In 2013, the Russian government introduced a renewable energy support scheme, allowing foreign entrants into the market. This year, the government extended this through a new support programme that replaces a capital expenditure-based system with a feed-in tariff system, and runs until 2035.

The main challenge for foreign players is the local content requirements, which can be quite substantial. At the latest auction, 70% of wind and 80% of solar equipment had to be manufactured domestically or by Russian companies.

But Ms Ulfves is confident that there is a way forward for foreign investors eyeing the Russian market. 

“We don’t see limitations for foreign players,” she says. “We consistently advocate for the evolution of the wholesale electricity market and promotion of power purchase agreements in Russia to allow renewable energy projects to compete in the market with thermal and nuclear-based generation.” 

In parallel, Fortum has been divesting from its fossil fuel-based activities in Russia.

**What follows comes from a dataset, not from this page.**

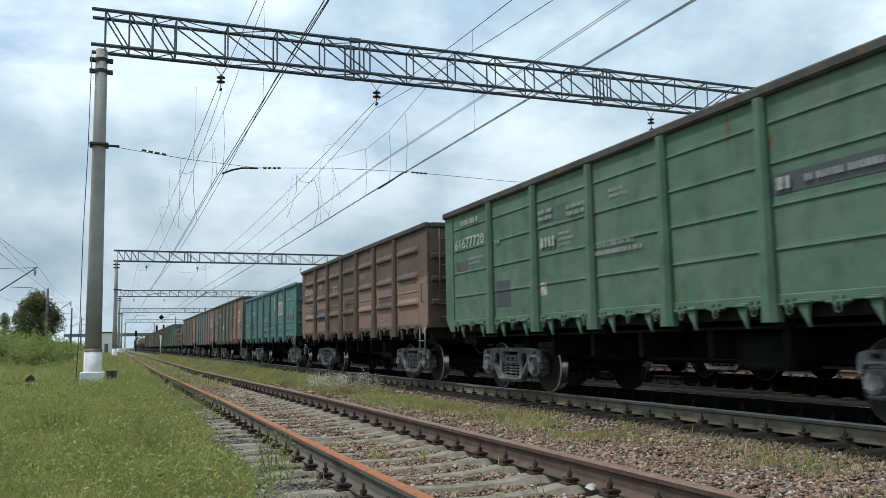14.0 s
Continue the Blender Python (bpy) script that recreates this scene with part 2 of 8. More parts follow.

In July, it agreed to sell its Argayash coal-fired combined heat and power plant, in line with the company’s goal to end the use of coal in Russia by the end of next year.

Policies and politics 

While the energy sanctions imposed on Russia do not pertain to renewable energy, Fortum says it is confident that it can navigate the general investment risks relating to Russia.

“Geopolitics and political and regulatory risks have always been present in large energy investments in all countries we operate in and, as a company, we are accustomed to navigating them successfully,” Ms Ulfves says.

Vladimir Petrov, power and renewables analyst at consultancy Rystad Energy, says that Fortum has the “best of both worlds”, with understanding of Russia’s energy markets together with an understanding of global ESG trends.

But he adds that, broadly speaking, the market is still constrained way below the country’s wind potential. “We don’t expect significant additions following the new feed-in tariff,” he says, anticipating that solar and wind capacity will only make up 1% and 3% of Russia’s energy mix by 2030. 

Mr Petrov says that Russia’s net-zero emissions target by 2060 may give rise to new mechanisms of support, but “this is not clear yet”.